Some 57 million nonunion workers in the United States say they would form a union tomorrow if given the chance, according to new poll conducted in February by Peter D. Hart and Associates. For many of them, especially women and people of color, having a union is often the difference between living in or out of poverty. Yet the truth is that a sophisticated and systematic effort to deny workers their basic freedom of association is rampant in this country.
Employers and antiunion consultants have effectively thwarted the intent and efficacy of the law that supposedly guarantees workers the freedom to form unions, a human right protected by the 1948 Universal Declaration of Human Rights and recognized by the US government thirteen years earlier in the National Labor Relations Act.
To put it in perspective: More than 20,000 US workers were fired or discriminated against for union activities, according to a National Labor Relations Board annual report. That amounts to a worker in this country being fired or discriminated against every twenty-six minutes for exercising the basic human right to form or join a union. Most employers infringe on workers’ freedom to make their own decisions–routinely using legal and illegal tactics to thwart their efforts–according to Cornell University researcher Kate Bronfenbrenner. Fully one-quarter of private-sector employers illegally fire workers. And even after workers jump through all the hoops under current law and win recognition for their union, employers refuse to agree to initial collective bargaining contracts nearly half the time. This is a moral outrage.
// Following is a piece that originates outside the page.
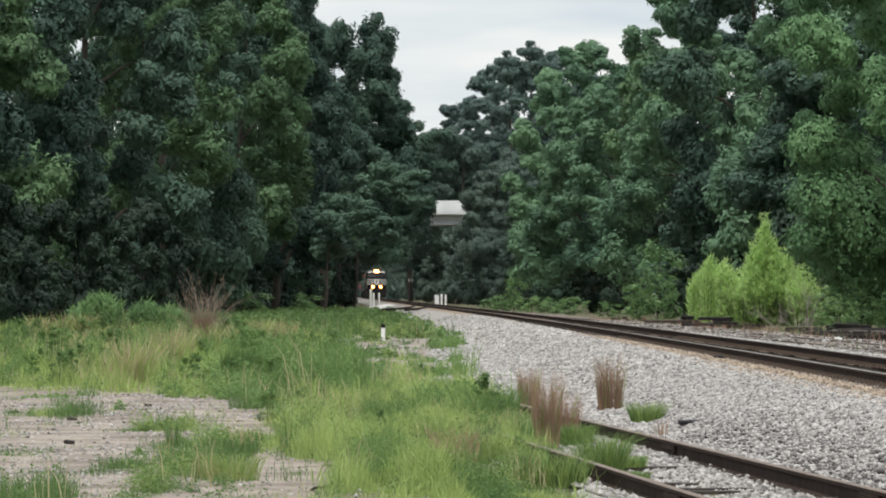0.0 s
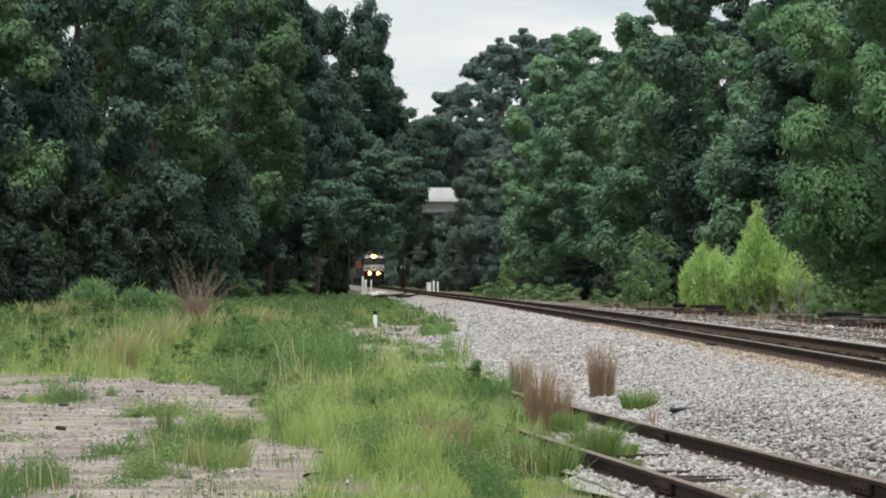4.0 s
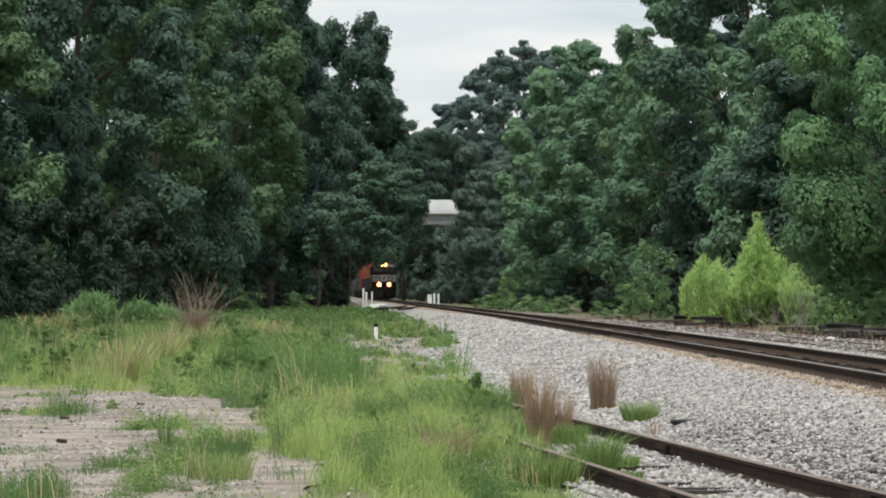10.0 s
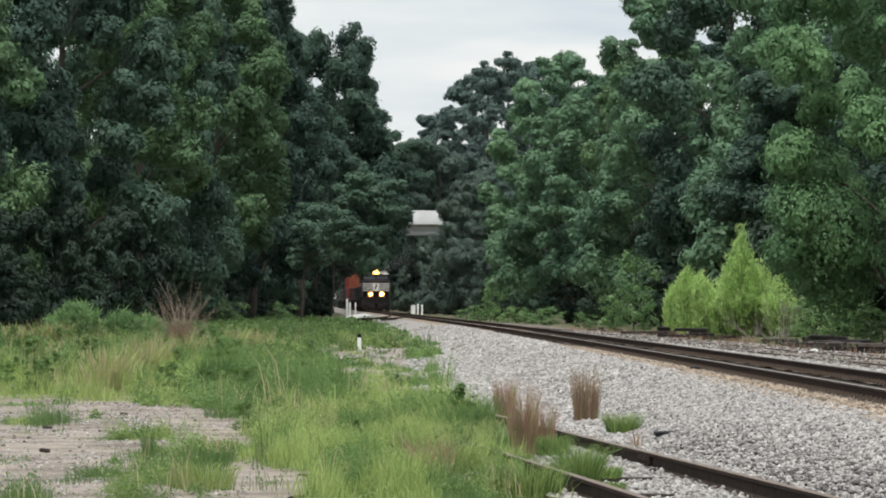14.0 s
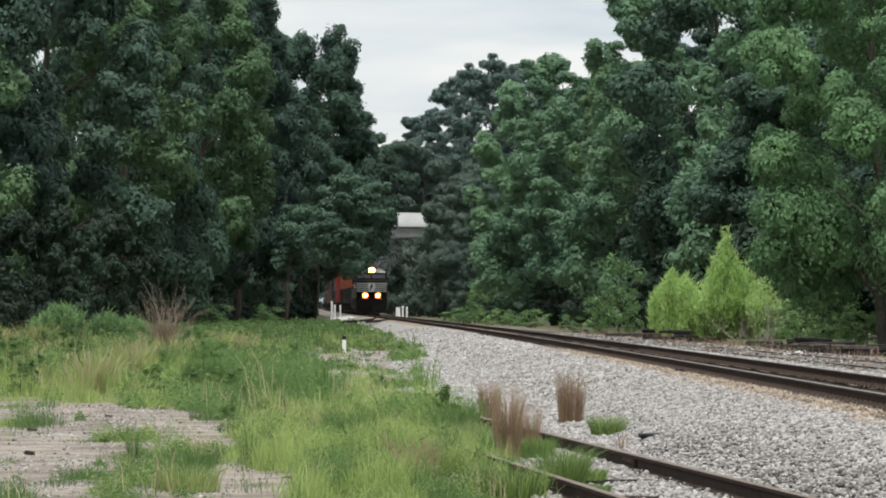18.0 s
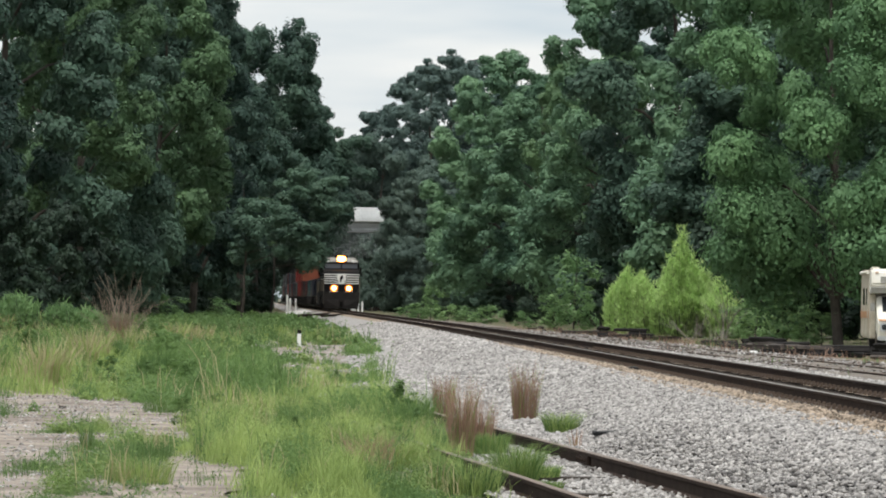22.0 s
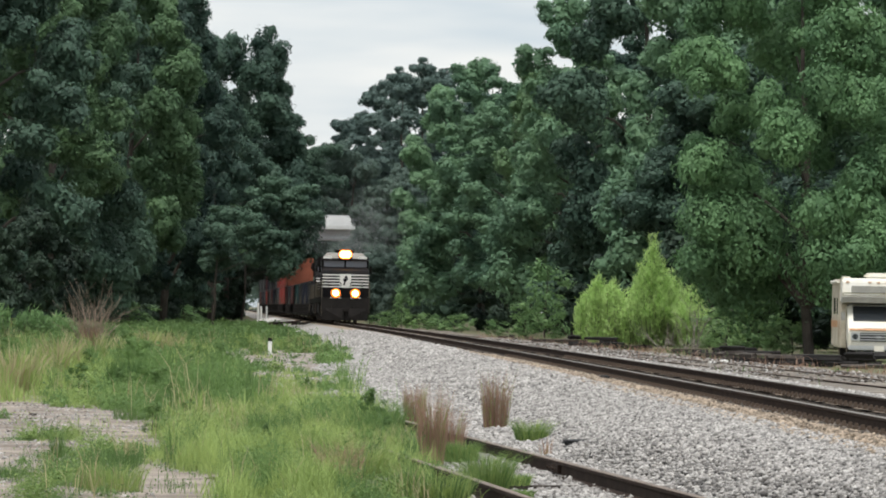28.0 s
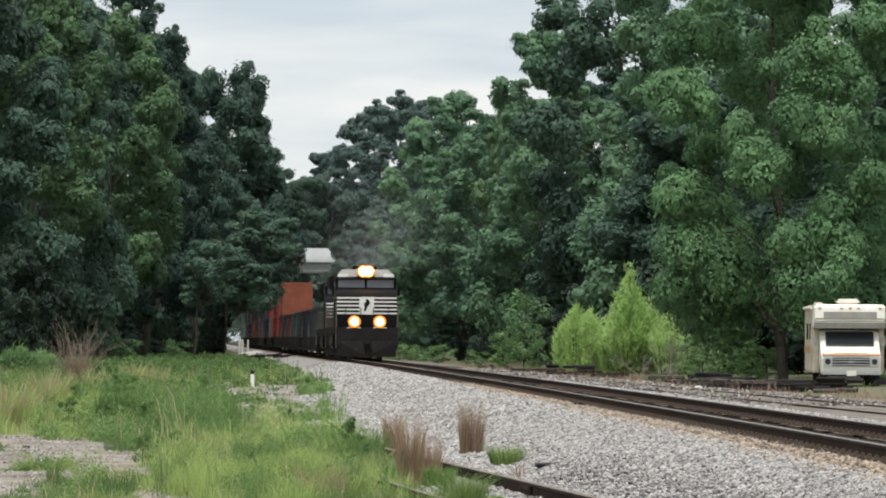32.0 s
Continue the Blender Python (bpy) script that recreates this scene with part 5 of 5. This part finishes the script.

Simply put: Our labor laws are so weak that employers routinely get away with breaking them, and when they are punished the penalties are insufficient to deter other unscrupulous employers from breaking the law. Right now the only penalty for most violations of the rights of workers to form unions is that the company must post a notice stating that it violated the law. Sometimes it takes several years before that happens, long after the effort to form a union has ended. The delay-prone and contentious NLRB election process is so unfairly skewed in employers’ favor that the vast majority of workers decide to opt out of the process and use a majority-sign-up agreement, often called a card check, instead.
In November 2003 lawmakers introduced the Employee Free Choice Act. Under this legislation, when a majority of employees in a workplace sign cards declaring their desire to form a union, their employer is required to recognize their union. The act also toughens the penalties for violations of employee rights during organizing drives and contract disputes. In an effort led by workers, their unions and allies, 210 members of the House of Representatives signed on to the act (less than eight shy of a majority), as did thirty-eight members of the Senate. The Employee Free Choice Act will be reintroduced as bipartisan legislation this month. Initially, our goal is to re-sign the vast majority of co-sponsors from last session, and by the end of the year we hope to secure majority support in the House and a larger plurality in the Senate.
Building support for the act is a critical battle, and we must show both parties that our effort and outrage will not subside until this bill becomes law. Scores of victimized workers will tell their experience firsthand to their elected leaders. In addition, the labor movement must educate and involve thousands of union activists and staff–and 100,000 rank-and-file union members in strategic areas. Working closely with allies, we must expand our base of support within the religious community and create vehicles for religious groups to include this effort in their work.
The labor movement, while still debating the direction of the AFL-CIO, agrees almost unanimously that the freedom to form unions is the central issue at the heart of our work over the next four years. Progressives outside the labor movement have to own this fight as well. Frankly, I can’t think of a single more significant thing we can do together in this climate. Every effort to frustrate workers trying to exercise their fundamental human right to have a union must be addressed and treated as the moral catastrophe it is. The whole community needs to be aware of employer interference in organizing, leading to a groundswell of moral outrage that inspires people to agitate and disrupt business as usual.
In addition, the labor movement needs to provide leadership that allows and fosters the mass movement of workers to change the climate for organizing. The fact is that ultimately, rank-and-file workers’ willingness or unwillingness to fight for this issue will determine what happens to us. That is why it is critical that anything we do to reform the AFL-CIO must include an expansion of the role of mobilizing workers as its central component.
This is a fight that goes on until we win, because allowing workers to freely form unions is an essential step toward restoring balance to our economic system, lifting people from poverty, strengthening democratic participation and insuring corporate accountability. We must wage this fight because it is the right thing to do and because history will judge our action at this incredibly decisive moment.